As a promising power source for electronic devices, it is necessary to evaluate the triboelectric properties of PDA/CNF-TENG under different working conditions. The working conditions changes in operating frequency, force and relative humidity. As shown in Figs. 4(a)-(c), when the working frequency of the relative contact separation movement between the two electrodes increased from 1 to 2.5 Hz, Voc increased from 166 to 205 V, Isc increased from 7.6 to 20.0 µA, and Qsc increased from 4.1 to 5.2 nC·cm− 2. The output performance of TENG was positively correlated with the operating frequency. This is because at different operating frequencies, the charge transfer rate increases at higher frequencies, which makes the external electrons reach the flow balance faster, shortens the duration of the current peak, and leads to an increase in short-circuit current. As shown in Figs. 4(d)-(f), when the working force between the two electrodes increased from 10 to 50 N, Voc increased from 99 to 156 V, the variation trends of the Isc, Qsc are similar to the Voc. This is because PDA endows the CNFs with rough nanostructures on the surface. When the working force is small, the rough surface prevents close contact with the FEP film. With an increase in the working force, the PDA/CNF film deforms slightly and fills the gap with the FEP film, increasing the contact area, thus improving the output performance of the TENG (He et al., 2018; Mi et al., 2018) .
As shown in Figs. 4(g)-(i), with the increase of relative humidity, the output performance of PDA / CNF-TENG decreased in varying degrees. When the relative humidity increases from 60–90%, the Voc of TENG decreased from 180V to 50V, and the variation trend of Isc and Qsc were similar to that of voltage. PDA / CNF contain hydrophilic OH groups. With the increase of relative humidity, water molecules will be physically adsorbed on hydroxyl groups through single hydrogen bonds, forming a barrier layer on the surface of the material that hinders the formation of induced charges (Bi et al., 2013), which leads to a sharp decline in the output performance of PDA / CNF-TENG at high humidity.
To investigate the relationship between the output performance and load resistance, impedance matching was performed at a load resistance of 1000 Ω to 80 GΩ. When the PDA/CNF-TENG was connected to an external load, the open-circuit voltage increased with an increase in load resistance, and the short-circuit current decreased with an increase in load resistance (Fig. 5(a)). The output power density of the equipment is calculated using the following formula:
where P is the power, U is the output voltage, A is contact area and R is the external load resistance.
We then plotted the dependence of power density on the external load (Fig. 5(b)).
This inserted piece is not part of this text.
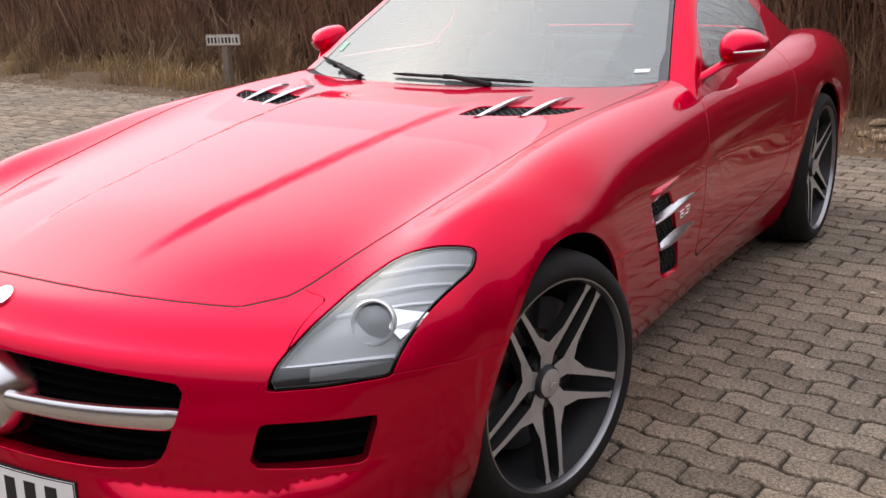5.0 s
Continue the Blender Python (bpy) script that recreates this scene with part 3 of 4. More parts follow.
for s in (-1, 1):
    cavity("side_intake", 0.615, 0.845, 0.385, 0.515, 0.10, car, s)
    cavity("lower_intake", 0.53, 0.79, 0.200, 0.285, 0.09, car, s)
cavity("centre_intake", -0.53, 0.53, 0.22, 0.285, 0.08, car, 1)
for x in (-0.345, 0.352, 0.757):
    y = front_y(x, 0.318)
    n = Vector((0.55 * x, -1, 0)).normalized()
    bm = bmesh.new()
    prism(bm, [(0.011 * math.cos(k * math.pi / 10), 0.011 * math.sin(k * math.pi / 10)) for k in range(20)], lambda u, v, w: Vector((x, y, 0.318)) + n.cross(Vector((0, 0, 1))) * u + Vector((0, 0, v)) + n * (w - 0.004), 0.008)
    part("parking_sensor", bm, PAINT, bumper_part, "small round parking sensor")
for s in (-1, 1):
    bm = bmesh.new()
    tube(bm, [(s * x, front_y(x, z) + y, z) for x, y, z in ((0.49, 0.008, 0.262), (0.505, -0.006, 0.248), (0.52, -0.008, 0.232), (0.535, 0.004, 0.216))], [0.004, 0.008, 0.009, 0.005], 10)
    part("splitter_web", bm, PAINT, bumper_part, smooth=True)

# ---- number plate ----
plate = thing_part("number_plate", car)
tagged(plate, "white plate with dark bars and a blue end strip")
plate_at = lambda u, v, w: Vector((0.008 + u, 0.004 - w + 0.35 * u * u + 0.03 * (v + 0.055), 0.288 + v))
def strip(bm, u0, u1, v0, v1, w, depth, parts=12):
    low, high = [], []
    for i in range(parts + 1):
        u = u0 + (u1 - u0) * i / parts
        low.append((bm.verts.new(plate_at(u, v0, w)), bm.verts.new(plate_at(u, v1, w))))
        high.append((bm.verts.new(plate_at(u, v0, w + depth)), bm.verts.new(plate_at(u, v1, w + depth))))
    for i in range(parts):
        bm.faces.new((high[i][0], high[i + 1][0], high[i + 1][1], high[i][1]))
        bm.faces.new((low[i + 1][0], low[i][0], low[i][1], low[i + 1][1]))
        bm.faces.new((low[i][1], high[i][1], high[i + 1][1], low[i + 1][1]))
        bm.faces.new((low[i][0], low[i + 1][0], high[i + 1][0], high[i][0]))
    for i in (0, parts):
        bm.faces.new((low[i][0], high[i][0], high[i][1], low[i][1]))
    bmesh.ops.recalc_face_normals(bm, faces=bm.faces)
    return bm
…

The maximum power density (56.25 µW·cm− 2) was achieved with a load resistance of 80 MΩ, which is sufficient to power many portable or wearable electronic devices. Compared with other CNF-based TENGs, the PDA/CNF-TENG exhibited a good output performance. A comparison of the output performance of the CNF-based TENG is presented in Table 2 and Fig. 5(c). TENGs can collect energy from various types of mechanical movement. As a demonstration, our equipment was used to supply power to LEDs, and 158 LED bulbs were successfully lit (Fig. 5(e)). As shown in Fig. 5(f), the equipment showed good cycling stability and maintained approximately 99% of its initial value after 10000 consecutive cycles.
Table 2
Output performance Comparison of CNF-based TENGs
Positive materials | Negative materials | Voltage (V) | Current(µA) | Power density (µW/cm2) | References |
CNF-phosphorene | PET | 5.2 | 1.8 | 1.06 | (Cui et al., 2017) |
PA | PFOTES-CNF | 28.5 | 9.3 | 1.35 | (Nie et al., 2021) |
Alc-S5-CNF | PVDF | 7.9 | 5.13 | 18.2 | (Roy et al., 2020) |
CNF-SIO2 | PET | 58.2 | 6.3 | 60 | (Mi et al., 2018) |
AEAPDMS-CNF | FEP | 155 | 17.5 | 22 | (Nie et al., 2020) |
CNF-PEI/Ag | FEP | 286.5 | 4.0 | 43 | (Zhang et al., 2019) |
CMF-CNF | FEP | 21.9 | 0.73 | 7.68 | (He et al., 2018) |
PDA-CNF | FEP | 205 | 20 | 56.25 | This study |
3.3. Application for human motion detection
Various human motions are detected by attaching PDA/CNF-TENG to different body parts for biomechanical motion energy harvesting in a self-powered manner. Figures 6(a)-(c) show the output voltage versus time for walking, skipping, and running when the TENG was attached to the sole of the foot. The output voltage shows a regular rhythm when walking and jumping, because when the foot touches the ground and lifts the foot, the two friction layers are contacted and separated, forming a regular output voltage signal. Voltage sinks during running are stable, repetitive signals. It is worth noting that the voltage response is synchronized with low frequency and high frequency, and the output voltage is positively correlated with the pressure. The output voltage of 100V during jumping is significantly greater than the output voltage of walking, indicating that the material has good pressure response characteristics. Figures 6(d)-(f) show the electrical signals of attaching TENG to the hand to monitor clapping, finger clicking, palm grip and releasing. It can be seen from Fig. 6 that the output voltages of clapping, clicking and griping are about 80 V, 70 V and 130 V. The electrical signals induced by clapping are not stable, while pressing and fisting present regular electrical signals. Specifically, the output voltage also exhibits stable, repeatable, and recoverable signals when monitoring various human motions, indicating great potential in wearable electronics.